DATE: THURSDAY, July 29, 1993                   TAG: 9307290209
SECTION: VIRGINIA                    PAGE: C3   EDITION: NEW RIVER VALLEY 
SOURCE: The Washington Post
DATELINE:                                 LENGTH: Medium


ARSON CLUES SOUGHT IN PARK LANDMARK FIRE

Manassas National Battlefield Park officials are trying to determine whether arson caused a fire that heavily damaged a historic landmark in the Prince William County park Monday night.

"The house has no electricity, no water, no appliances, so you can't say the fire may have been caused by a curling iron that was left turned on or anything like that," Park Superintendent Kenneth Abschnikat said of the fire at the Robinson House. "It was just a shell of a house that we used for storing chairs, desks and supplies."

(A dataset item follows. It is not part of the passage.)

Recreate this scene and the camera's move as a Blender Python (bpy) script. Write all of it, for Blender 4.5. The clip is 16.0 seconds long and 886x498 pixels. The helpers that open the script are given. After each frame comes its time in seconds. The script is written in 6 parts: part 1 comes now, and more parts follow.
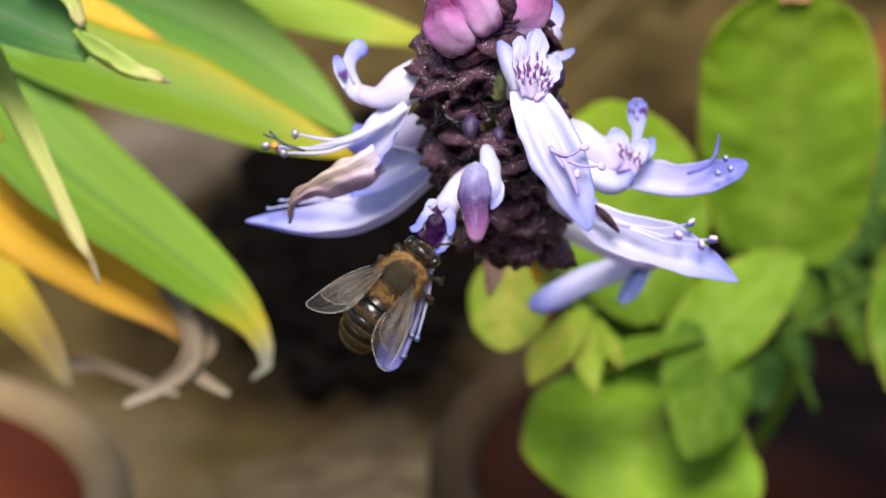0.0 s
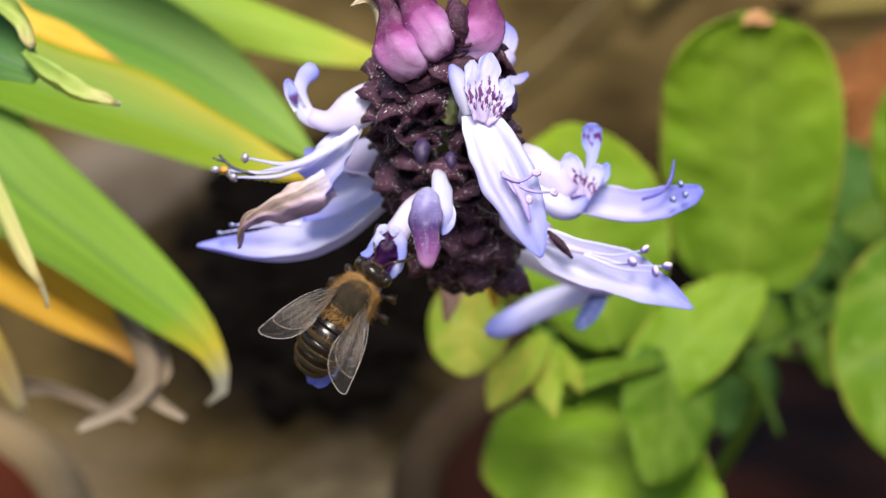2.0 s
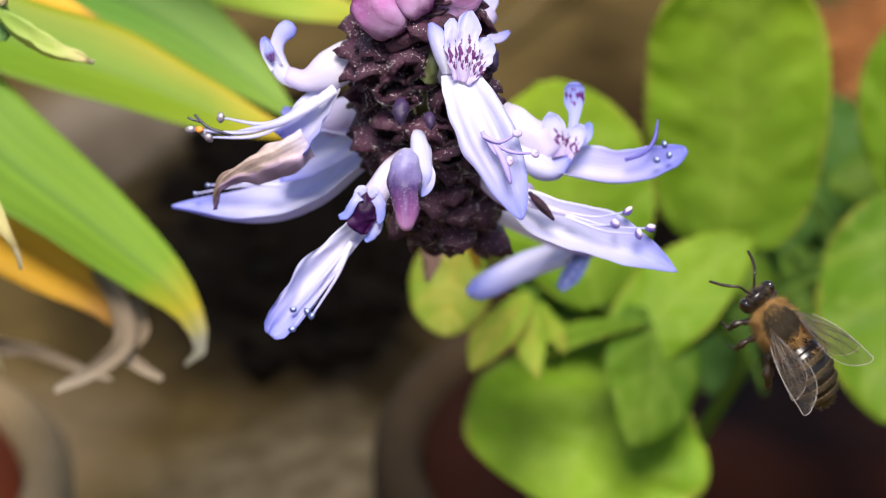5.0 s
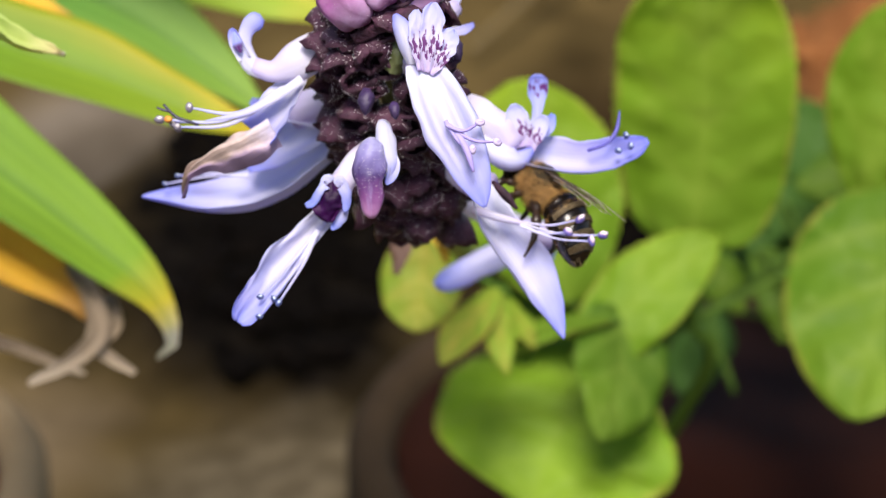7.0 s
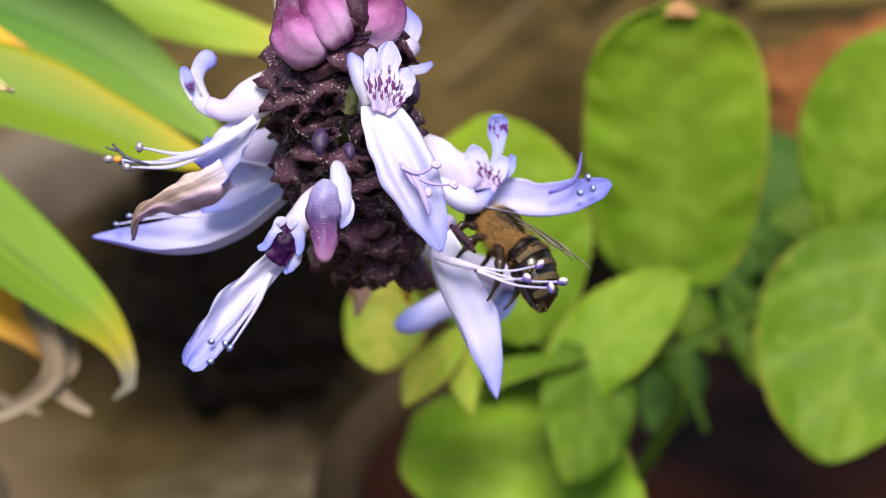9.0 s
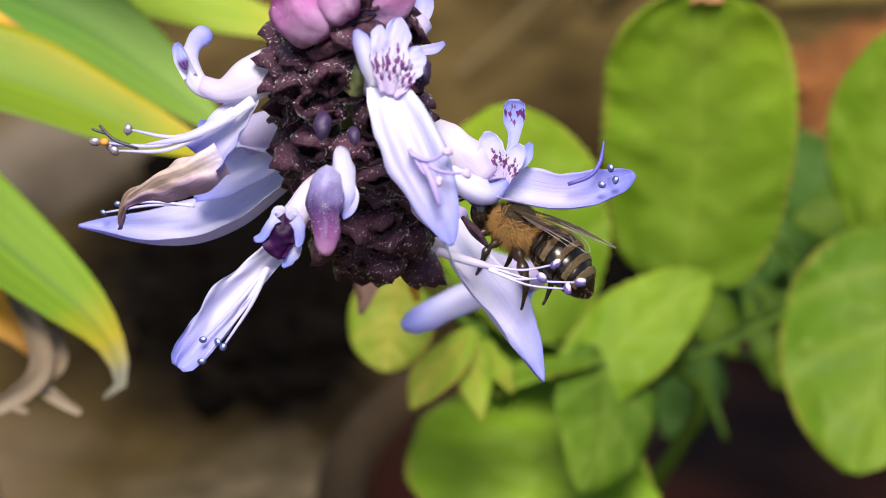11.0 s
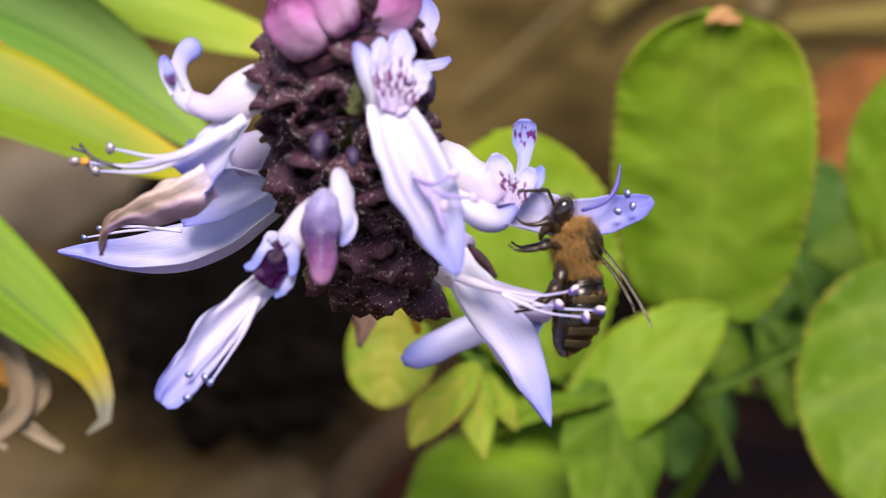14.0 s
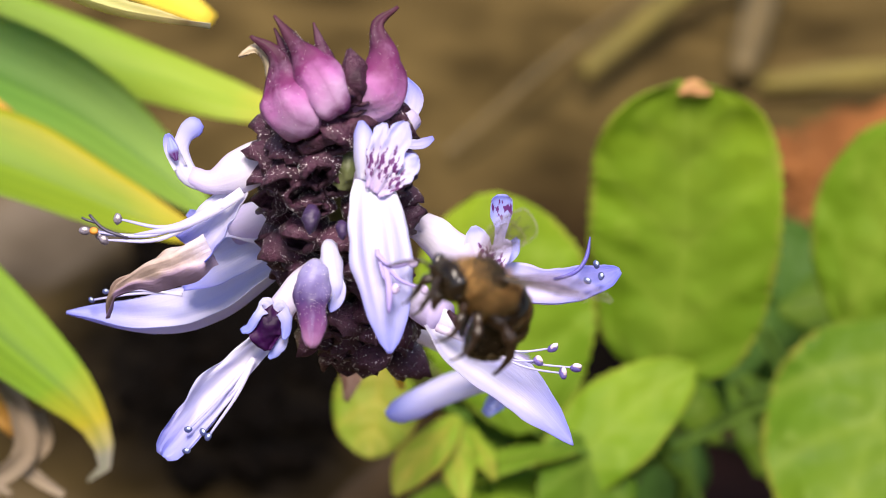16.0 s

Abschnikat said park officials are looking into whether the fire at the house, on the site of what was once a freed slave's home, might have been racially motivated or linked to graffiti that appeared on the house this month about gays in the military. The graffiti, which had been removed, said, "Gays in Army Yeah."

The two-story frame house, whose interior was not open to the public, dates from the 1920s and occupies the site of an 1855 one-story frame house that was owned by a free black man, James Robinson, known as "Gentleman Jim."

"It's another act of hate very similar to what mankind has experienced throughout the ages," said Robinson's great-great-grandson, Richard R. Robinson, 55, a retired Army colonel and retired U.S. Census Bureau security director, who lives in Washington, D.C. "A marker has clearly and publicly identified the house as a freedman's place as of about a year and a half ago."

During the Civil War's two battles of Manassas, in 1861 and 1862, the original house was used as a field hospital for Confederate troops, Abschnikat said.

Robinson also built an inn near the original house.

Although the current house bears little resemblance to its historic predecessor, it is valuable as a visual landmark on the site, according to U.S. Park Service literature. The original house was expanded in the 1880s and demolished and rebuilt in 1926.